Background: With human papilloma virus (HPV) vaccines now approved for women up to 45 years of age, gynaecologists in Australia will be approached increasingly for advice on whether to have the HPV vaccine.
Aim: We seek to establish the attitudes of gynaecologists to HPV vaccination when advising women in various age groups.
Methods: Fellows, members and trainees of Royal Australian and New Zealand College of Obstetricians and Gynaecologists were approached in early 2009 to complete an Australian Society for Colposcopy and Cervical Pathology survey, which they could return by post or internet on‐line. There were 836 (49.0%) responses, with 35.6% of responders using ‘Tuna’ on‐line.
Results: 836 RANZCOG fellows, members and trainees responded to the survey. The gender of responders are 261 (43%) females and 470 (56%) males. Of the responders, 391 (46.8%) usually initiated discussion regarding the role of HPV vaccination with their patients. More than 93% encourage when recommending the HPV vaccines for female responders aged 12–26 years.

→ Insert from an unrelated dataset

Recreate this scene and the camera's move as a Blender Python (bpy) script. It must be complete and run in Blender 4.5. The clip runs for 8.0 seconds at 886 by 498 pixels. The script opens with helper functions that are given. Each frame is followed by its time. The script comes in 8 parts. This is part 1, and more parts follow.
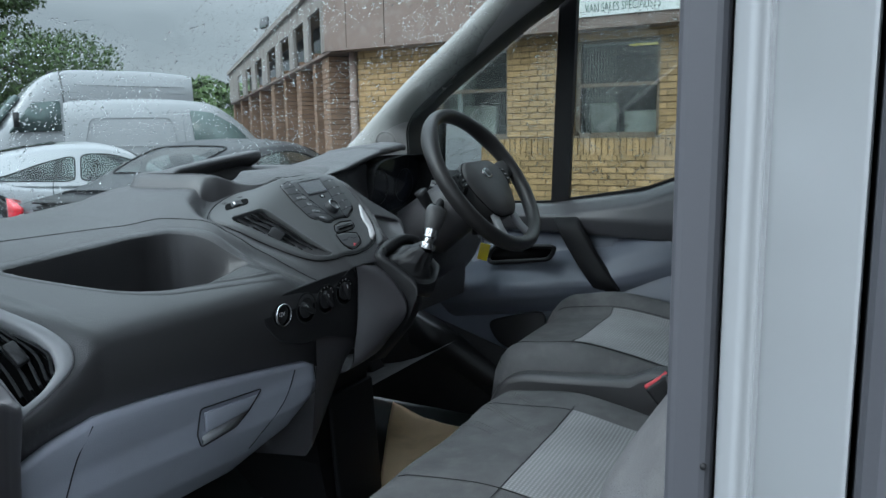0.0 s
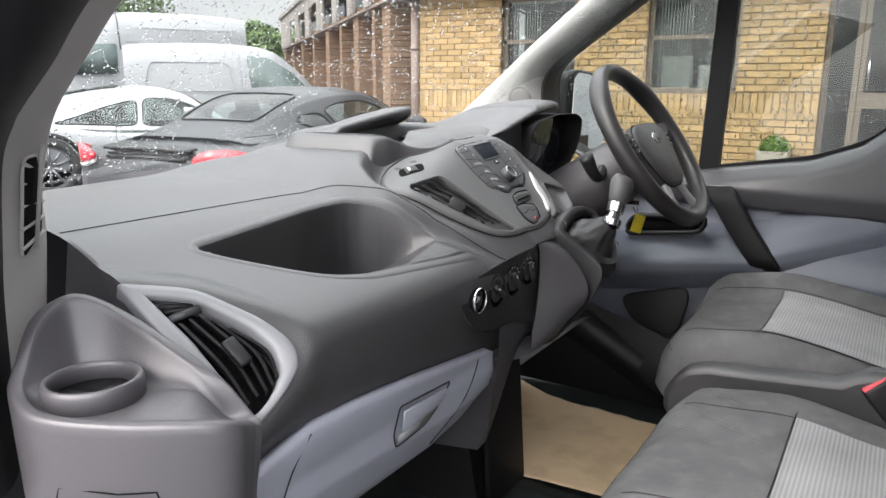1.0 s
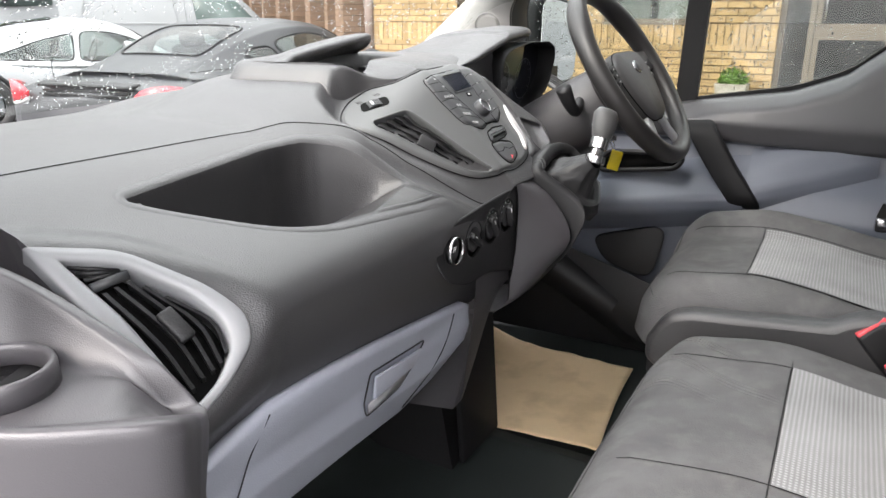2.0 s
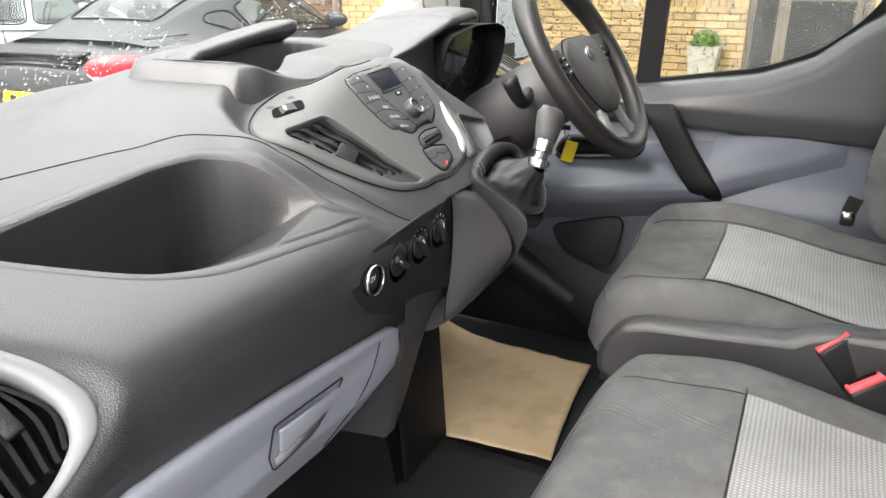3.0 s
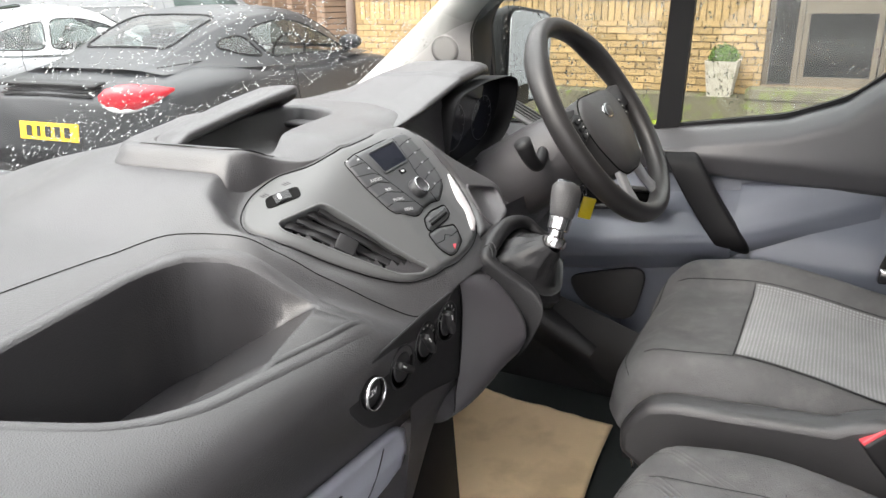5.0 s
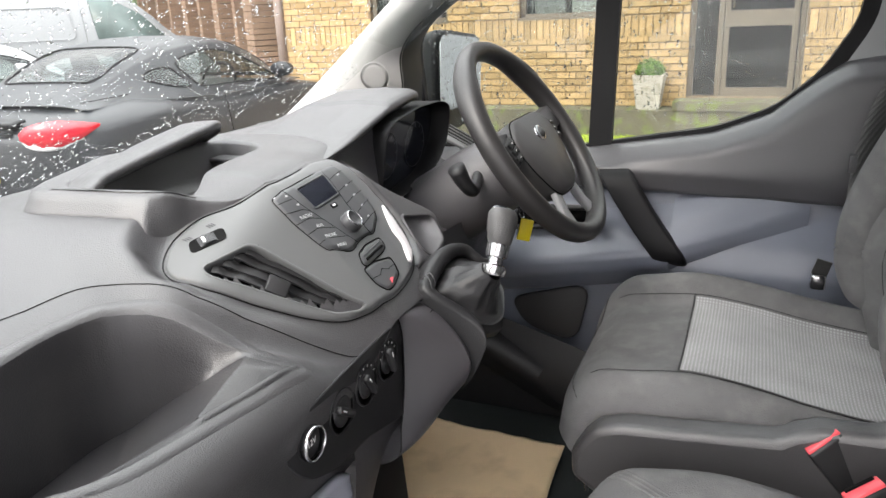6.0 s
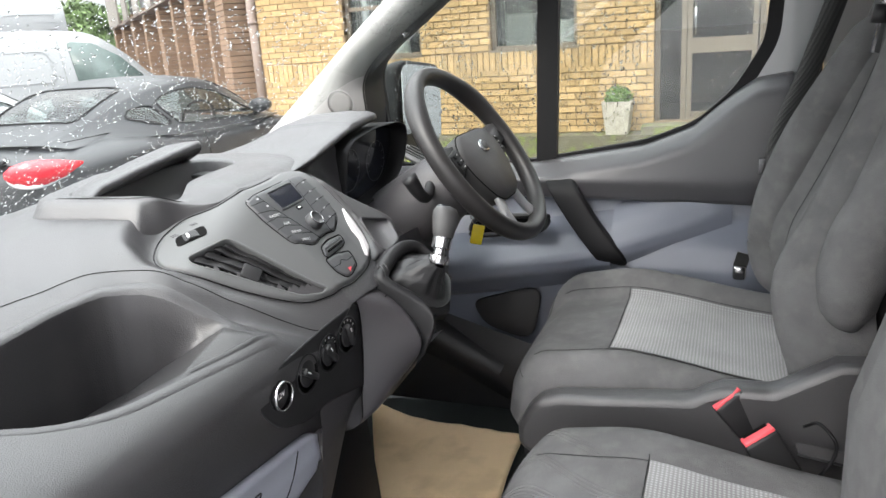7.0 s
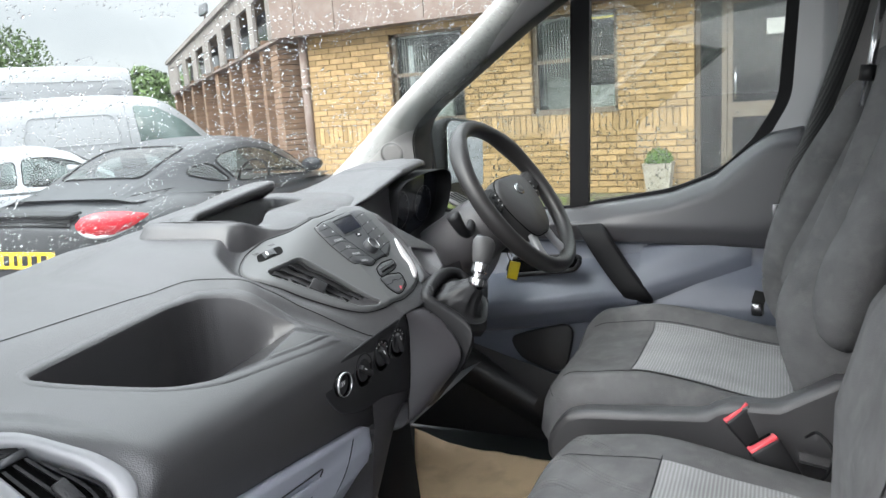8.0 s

This proportion decreased to 66% for women aged 27–45 years, with 15% strongly encouraging vaccination for this age group. The attitudes to HPV vaccination for the different age groups of females were similar for trainees, fellows and members, as well as for gender and age groups of the responders. However, those with lower level of knowledge are less likely to encourage HPV vaccination in all vaccination age groups and the association is statistically significant after adjusting for role, gender and age.
Conclusions: The results show a strong support from gynaecologists in Australia for HPV vaccination.